My high school economics teacher mentioned that when she worked on Wall Street, she and her coworker would make daily bets on market performance. Her coworker would use a bunch of market data, and she decided to look at the weather (nice day = market up; gloomy day = market down).



She said she won more often, but then again, she's not on Wall Street anymore.





She's not on Wall Street anymore because the only good stock pickers are monkeys. "... the company randomly selected 100 portfolios containing 30 stocks from a 1,000 stock universe. They repeated this processes every year, from 1964 to 2010, and tracked the results. The process replicated 100 monkeys throwing darts at the stock pages each year. Amazingly, on average, 98 of the 100 monkey portfolios beat the 1,000 stock capitalization weighted stock universe each year. forbes.com/sites/rickferri/2012/12/20/…
– Bob Baerker
2 days ago





Well, admittedly, she did leave in late 2001 because her office turned to rubble...
– Kora
2 days ago



There is no way to accurately predict the movement direction or severety of the stock market or any market index over any time period.



The Yield curve.



If it inverts, the recession is likely (or certain depending on how much you trust the model explaining inverted yield curve vs recession); and thus equity markets will (eventually) fall and the major indices (including S&P) will tend to go down for a while.



Otherwise, on average, the markets are more likely to go up than down, as per Brythan's answer.

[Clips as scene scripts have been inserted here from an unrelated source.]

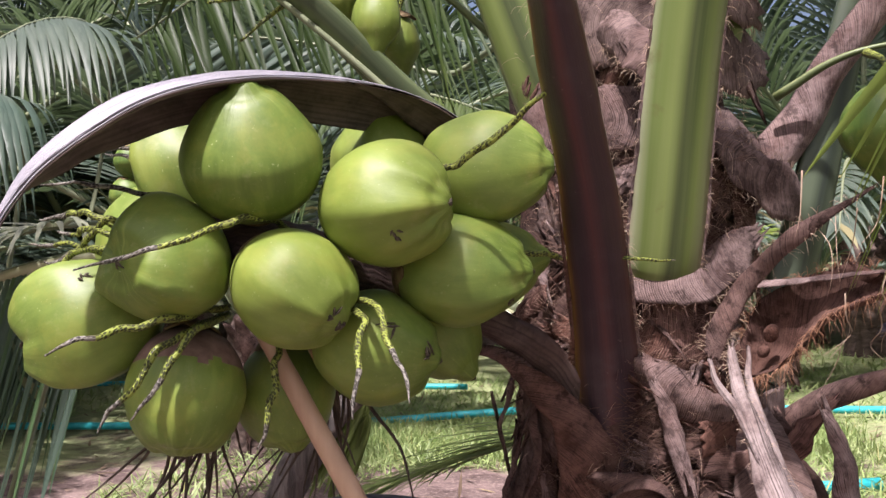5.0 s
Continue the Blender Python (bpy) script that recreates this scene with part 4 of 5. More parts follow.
# layered matted fibre low on the trunk, each layer lying aslant over the next
rng = random.Random(19)
for i in range(34):
    z = 0.40 + 0.46 * i / 33 + rng.uniform(-0.02, 0.02)
    a0 = rng.uniform(-205, -70) if z < 0.70 else rng.uniform(-130, -80)
    span = rng.uniform(45, 95)
    dz = rng.choice((-1, 1, 1)) * rng.uniform(0.03, 0.10)
    r0 = rng.uniform(0.203, 0.222)
    path = []
    for k in range(5):
        a = radians(a0 + span * k / 4)
        r = r0 + 0.006 * math.sin(k * 1.9 + i)
        path.append(V(CX + r * math.cos(a), CY + r * math.sin(a), z - dz * (k / 4 - 0.5)))
    hw = rng.uniform(0.020, 0.048)
    sheath("fibre_layer", path, ramp((0, hw * 0.5), (0.4, hw), (0.75, hw * 0.9), (1, hw * 0.3)), rng.choice((FIBRE_DUST, FIBRE_DUST, FIBRE, FIBRE_RED)), "", rng.uniform(0.0, 0.12), 0.004, 28, 0.006, 300 + i, rag=0.07, fray=0.5)
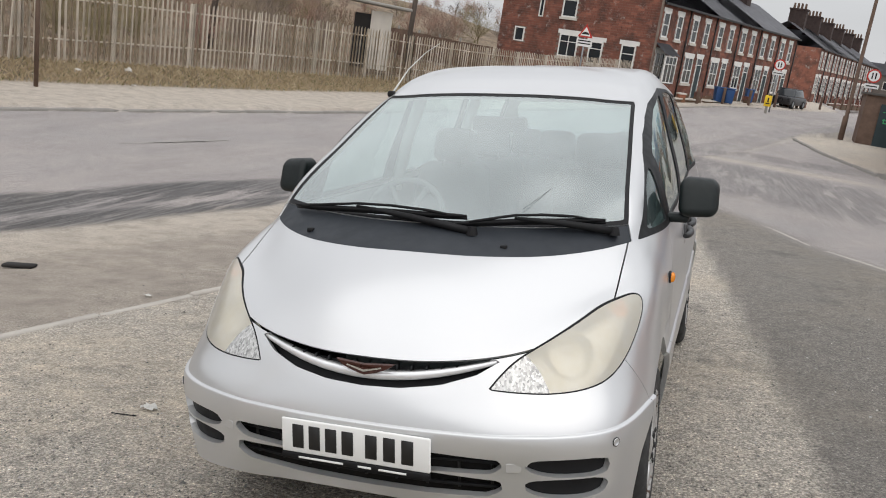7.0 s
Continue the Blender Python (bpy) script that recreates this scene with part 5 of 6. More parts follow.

The average time between the yield curve inversion and the recession is 18 months. That's not very useful for predicting the market direction on a specific day.
– Barmar
yesterday





If you are certain of it I take it you use your money to short the market as a whole when the yield curve inverts?
– jbch
yesterday






@jbch - as Barmar noted in a comment, the problem is that there is an unknown lag time.